Pages

Friday, June 19, 2009

Time

I’ve been thinking about time. Well not so much ‘thinking’ about it as being open to insight...


And I had a flash of insight this morning when I recalled the old saying that we are born anew each day and that, basically, all that gives us a sense of the continuity of ‘time’ are the thoughts and thought patterns in our minds. Without thought there would be no past and no future. Past and future exist as nothing other than thought. All that’s actually ‘real’ is the present....it’s the only reality. It’s all that ever has or ever will exist in terms of time. Nothing ever happened in the ‘past’ (it happened in the present moment; the form of which simply changes). Nothing can ever happen in the ‘future’ (it can only happen in the present moment). Is it the human mind that keeps us locked in a sense of ‘time’ - an illusory sense that is glued together by mere thoughts?


In Eckhart Tolle’s ‘A New Earth’ he makes the point that if you were to visit a world where there were no humans; only animals and trees and could ask them what time it was (and assume that they could answer you!)...they would probably stare at you as if you were mad and answer simply ‘Why, it’s NOW! What other time could it be?’


If ‘time’ is simply a mental construct held together by mere thoughts...why do we cling to it so strongly? Is it because from our past we assemble a sense of identity (which can only be our ego identity, the false self, because the ‘content’ of this self is incidental and interchangable and therefore can’t reflect our TRUE, innate ‘identity’)? And do we need the notion of future simply to project onto it our desire for fulfilment and wholeness (which we mainly tend to seek by acquiring and accumulating ‘things’ and objects)?


Is this inability to be at peace, to appreciate and dwell fully in the present moment because we’re bound by the mental constructions of past and future an inherent human dysfunction?


When I say that past and future don’t really exist obviously I’m not denying the passage of ‘linear time’ as we experience it. Buuut....there is no succession of separate ‘moments’ really; there’s only one infinite present moment without beginning or end, and the form of this moment changes constantly (one moment I’m standing in this room, the next moment I’m moving into another room).


The thing is, we latch onto these changes and make stories of out of them and we cling to those stories and invest them with meaning and emotion and carve an identity out of them, rather than simply letting them go. We carry the ‘past’ with us rather than realising that it’s simply the movement of a dance. Once a particular movement has been performed it’s over; the present moment takes on a new movement. Why keep that movement alive in your mind and miss what's currently going on? And why project yourself into an imagined future to think about what the next movement will be, again missing what's currently happening?

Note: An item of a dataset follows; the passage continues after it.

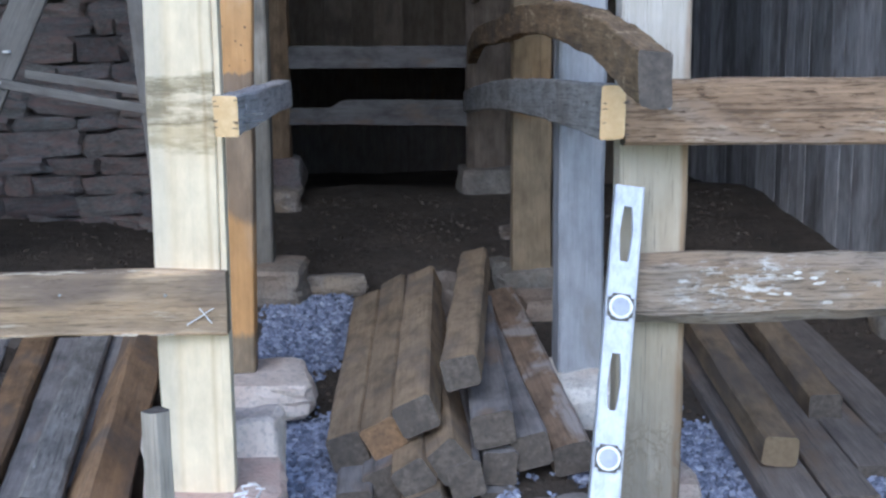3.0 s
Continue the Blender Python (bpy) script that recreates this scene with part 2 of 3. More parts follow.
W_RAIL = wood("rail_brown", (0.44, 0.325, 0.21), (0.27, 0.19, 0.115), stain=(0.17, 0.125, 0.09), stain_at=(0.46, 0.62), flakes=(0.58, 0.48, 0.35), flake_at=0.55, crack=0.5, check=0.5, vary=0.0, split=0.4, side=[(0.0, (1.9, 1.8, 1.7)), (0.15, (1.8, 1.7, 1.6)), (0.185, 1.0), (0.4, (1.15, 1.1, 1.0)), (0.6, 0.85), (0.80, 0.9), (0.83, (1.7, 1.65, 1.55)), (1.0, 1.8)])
W_RAIL_RED = wood("rail_redbrown", (0.41, 0.272, 0.16), (0.22, 0.14, 0.08), stain=(0.31, 0.24, 0.18), stain_at=(0.50, 0.66), flakes=(0.52, 0.41, 0.29), flake_at=0.56, crack=0.5, check=0.5, vary=0.0, split=0.95)
W_LOG = wood("rail_weathered", (0.39, 0.315, 0.235), (0.23, 0.18, 0.13), stain=(0.31, 0.215, 0.13), stain_at=(0.48, 0.64), flakes=(0.66, 0.61, 0.53), flake_at=0.515, flake_z=0.34, flake_up=[(0.0, 0.15), (0.36, 0.35), (0.48, 1.0), (0.8, 1.0), (0.88, 0.3)], crack=0.5, check=0.6, vary=0.0, split=0.75)
W_DARKGREY = wood("weathered_grey", (0.40, 0.37, 0.33), (0.23, 0.21, 0.185), stain=(0.15, 0.13, 0.11), flakes=(0.50, 0.47, 0.43), flake_at=0.57, crack=0.4, check=0.6, vary=0.1, split=0.35, mott=0.55)
W_SIDE = wood("pale_weathered_grey", (0.64, 0.59, 0.54), (0.44, 0.40, 0.365), stain=(0.32, 0.285, 0.25), crack=0.5, check=0.7, vary=0.0, split=0.5)
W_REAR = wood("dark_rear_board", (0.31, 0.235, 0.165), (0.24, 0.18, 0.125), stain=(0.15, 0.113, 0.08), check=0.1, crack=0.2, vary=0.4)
W_CURVE = wood("bark_brown", (0.36, 0.235, 0.12), (0.15, 0.095, 0.05), stain=(0.10, 0.075, 0.055), flakes=(0.47, 0.34, 0.20), flake_at=0.53, crack=0.4, check=0.5, vary=0.0, split=0.35, mott=0.5)
W_OLD = wood("old_beam", (0.375, 0.272, 0.165), (0.27, 0.19, 0.115), stain=(0.17, 0.135, 0.105), stain_at=(0.48, 0.66), crack=0.3, check=0.15, vary=0.25, mott=0.5)
W_AMBER = wood("amber_beam", (0.38, 0.24, 0.125), (0.27, 0.165, 0.09), stain=(0.17, 0.13, 0.10), stain_at=(0.48, 0.62), crack=0.35, check=0.2, vary=0.2, mott=0.55)
W_OLD_GREY = wood("old_grey_beam", (0.285, 0.262, 0.246), (0.20, 0.18, 0.168), stain=(0.26, 0.175, 0.11), stain_at=(0.56, 0.72), crack=0.35, check=0.15, vary=0.3, mott=0.55)
W_SPOT = wood("spotted_beam", (0.33, 0.235, 0.155), (0.21, 0.14, 0.09), stain=(0.42, 0.37, 0.33), stain_at=(0.5, 0.57), crack=0.35, vary=0.0, mott=0.5)
W_PLANK = wood("dark_plank", (0.235, 0.20, 0.17), (0.135, 0.112, 0.094), stain=(0.19, 0.135, 0.09), stain_at=(0.55, 0.7), crack=0.4, vary=0.25)
W_PINE = wood("pine_strip", (0.56, 0.425, 0.275), (0.47, 0.335, 0.20), stain=(0.36, 0.23, 0.13), stain_at=(0.56, 0.68), crack=0.2, bump=0.22, vary=0.12)
W_BOARD = wood("weathered_board", (0.64, 0.605, 0.58), (0.38, 0.355, 0.34), stain=(0.22, 0.195, 0.18), stain_at=(0.46, 0.64), crack=0.7, vary=0.55)
W_LADDER = wood("ladder_grey", (0.27, 0.25, 0.22), (0.19, 0.172, 0.15), stain=(0.14, 0.125, 0.11), vary=0.05)
W_STAKE = wood("stake_grey", (0.42, 0.36, 0.28), (0.30, 0.25, 0.19), vary=0.0)
E_FRESH = endgrain("fresh_cut", (0.70, 0.49, 0.25), (0.60, 0.39, 0.18))
E_OLD = endgrain("old_end", (0.15, 0.122, 0.095), (0.075, 0.062, 0.05))
E_GOLD = endgrain("golden_end", (0.24, 0.178, 0.105), (0.16, 0.115, 0.068))
E_RUST = endgrain("rusty_end", (0.30, 0.18, 0.09), (0.15, 0.095, 0.055))
R_SAND = rock("sandstone", (0.70, 0.63, 0.54), (0.46, 0.39, 0.31), (0.58, 0.45, 0.35), 0.8)
R_WHITE = rock("pale_stone", (0.88, 0.82, 0.73), (0.70, 0.64, 0.55), (0.70, 0.59, 0.49), 0.9)
R_CHALKY = rock("chalky_stone", (0.93, 0.88, 0.79), (0.80, 0.73, 0.64), (0.76, 0.65, 0.54), 1.0)
R_PINK = rock("pink_stone", (0.74, 0.65, 0.55), (0.54, 0.44, 0.37), (0.68, 0.50, 0.43), 0.95)
R_DUST = rock("dusty_stone", (0.33, 0.295, 0.245), (0.19, 0.165, 0.135), (0.28, 0.22, 0.165), 0.8)
R_WALL = rock("wall_stone", (0.36, 0.335, 0.315), (0.20, 0.185, 0.172), (0.35, 0.255, 0.225), 0.55)
R_BANK = rock("bank_stone", (0.40, 0.375, 0.33), (0.24, 0.215, 0.18), (0.36, 0.29, 0.19), 0.8)
GRAVEL = islands("gravel_stone", [(0.0, (0.12, 0.13, 0.17)), (0.5, (0.235, 0.25, 0.32)), (0.88, (0.33, 0.345, 0.42)), (1.0, (0.44, 0.45, 0.51))])
BLADE = islands("grass_blade", [(0.0, (0.17, 0.26, 0.085)), (0.45, (0.34, 0.46, 0.175)), (0.74, (0.47, 0.56, 0.27)), (0.86, (0.55, 0.50, 0.32)), (1.0, (0.68, 0.62, 0.46))], 0.65)
CHIP = islands("straw_chip", [(0.0, (0.07, 0.05, 0.035)), (0.9, (0.11, 0.085, 0.062)), (1.0, (0.16, 0.13, 0.10))])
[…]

I don’t know if I’ve expressed this with any clarity. But I know what I mean, at least. I remember Byron Katie explaining to Oprah Winfrey how we can deal with the ‘bad’ things that happen to us. I remember her saying that if someone hits you, for example, the good thing is that the moment it happens, it’s OVER. The only way it’s kept alive is if you keep replaying it in your mind and running stories through your mind about it. If you keep replaying it in your mind, then it’s not the other person that's hitting you - it’s you that’s hitting yourself. (This doesn’t obviously mean you ought not take action to make sure it doesn’t happen again, but it does mean that you immediately let it go, because it’s no longer real - it’s just a memory, which means it’s just a thought and nothing more). I found this tremendously liberating and something immediately ‘clicked’ in my mind.

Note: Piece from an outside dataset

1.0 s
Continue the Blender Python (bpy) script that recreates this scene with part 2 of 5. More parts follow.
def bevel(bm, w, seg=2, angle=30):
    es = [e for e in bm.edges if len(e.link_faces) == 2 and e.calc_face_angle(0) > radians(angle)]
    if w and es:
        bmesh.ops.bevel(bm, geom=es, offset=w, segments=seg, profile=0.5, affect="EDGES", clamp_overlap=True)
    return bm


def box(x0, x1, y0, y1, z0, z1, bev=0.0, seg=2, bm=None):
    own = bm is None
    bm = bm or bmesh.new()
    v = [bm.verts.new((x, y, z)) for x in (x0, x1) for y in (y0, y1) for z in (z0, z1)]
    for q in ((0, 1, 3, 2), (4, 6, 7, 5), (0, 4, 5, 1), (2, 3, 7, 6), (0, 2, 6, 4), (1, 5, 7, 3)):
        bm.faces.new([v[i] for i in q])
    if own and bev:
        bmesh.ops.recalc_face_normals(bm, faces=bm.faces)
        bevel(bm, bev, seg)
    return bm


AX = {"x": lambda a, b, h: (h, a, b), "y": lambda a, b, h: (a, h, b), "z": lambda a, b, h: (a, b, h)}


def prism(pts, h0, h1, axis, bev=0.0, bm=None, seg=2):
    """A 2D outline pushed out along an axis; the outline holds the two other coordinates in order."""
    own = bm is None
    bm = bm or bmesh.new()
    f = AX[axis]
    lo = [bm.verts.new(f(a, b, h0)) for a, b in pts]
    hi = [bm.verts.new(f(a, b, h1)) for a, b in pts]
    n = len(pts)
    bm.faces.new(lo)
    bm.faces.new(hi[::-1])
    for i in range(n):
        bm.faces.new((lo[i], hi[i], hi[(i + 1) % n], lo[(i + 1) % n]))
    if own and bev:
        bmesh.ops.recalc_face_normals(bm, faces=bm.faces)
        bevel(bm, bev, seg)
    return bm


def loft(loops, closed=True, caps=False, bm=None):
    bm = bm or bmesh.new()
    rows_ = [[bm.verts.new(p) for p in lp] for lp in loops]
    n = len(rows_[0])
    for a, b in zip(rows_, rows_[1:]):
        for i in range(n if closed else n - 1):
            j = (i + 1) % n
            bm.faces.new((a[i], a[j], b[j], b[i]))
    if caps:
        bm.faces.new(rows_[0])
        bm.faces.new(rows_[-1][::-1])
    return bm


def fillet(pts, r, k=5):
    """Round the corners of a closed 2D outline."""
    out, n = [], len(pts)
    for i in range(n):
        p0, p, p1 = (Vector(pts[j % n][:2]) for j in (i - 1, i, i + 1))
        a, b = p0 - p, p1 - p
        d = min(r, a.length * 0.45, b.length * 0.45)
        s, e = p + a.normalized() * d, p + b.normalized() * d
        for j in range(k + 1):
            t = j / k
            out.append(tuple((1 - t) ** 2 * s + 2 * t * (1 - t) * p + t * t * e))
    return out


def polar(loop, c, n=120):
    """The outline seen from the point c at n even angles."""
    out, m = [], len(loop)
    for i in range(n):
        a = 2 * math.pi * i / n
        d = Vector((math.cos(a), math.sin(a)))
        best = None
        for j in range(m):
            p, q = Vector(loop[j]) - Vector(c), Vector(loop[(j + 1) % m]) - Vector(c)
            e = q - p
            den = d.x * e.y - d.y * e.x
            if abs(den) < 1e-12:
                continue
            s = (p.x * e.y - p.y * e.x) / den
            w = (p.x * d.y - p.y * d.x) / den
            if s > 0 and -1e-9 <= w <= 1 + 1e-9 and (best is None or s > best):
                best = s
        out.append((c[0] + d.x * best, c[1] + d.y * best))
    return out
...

Obviously we can't escape the measurement of time in this world of ours. We still need to operate by the clock in order to function in our society. There's no escaping 'clock time' But perhaps psychologically we can unhook ourselves from it and recognise it simply as a construct. The past is over the moment it happens and so we can just let it go. By all means, deal with whatever issues come up from it in the present, but then let that go as well. Just let go of all your baggage of ‘past’, and equally the baggage of ‘future’. Recognise it all just as thought. It has no inherent existence. All that’s real is this moment, right here, right now. The form of that moment is continually changing. Let's just flow with it and stop creating ‘time’ out of it.....

1 comment:

GaySocrates said...

Hmmm!
Another pearl!
You could do this professionally- you seem to have a wonderful natural talent for putting complex concepts into simple understandable language.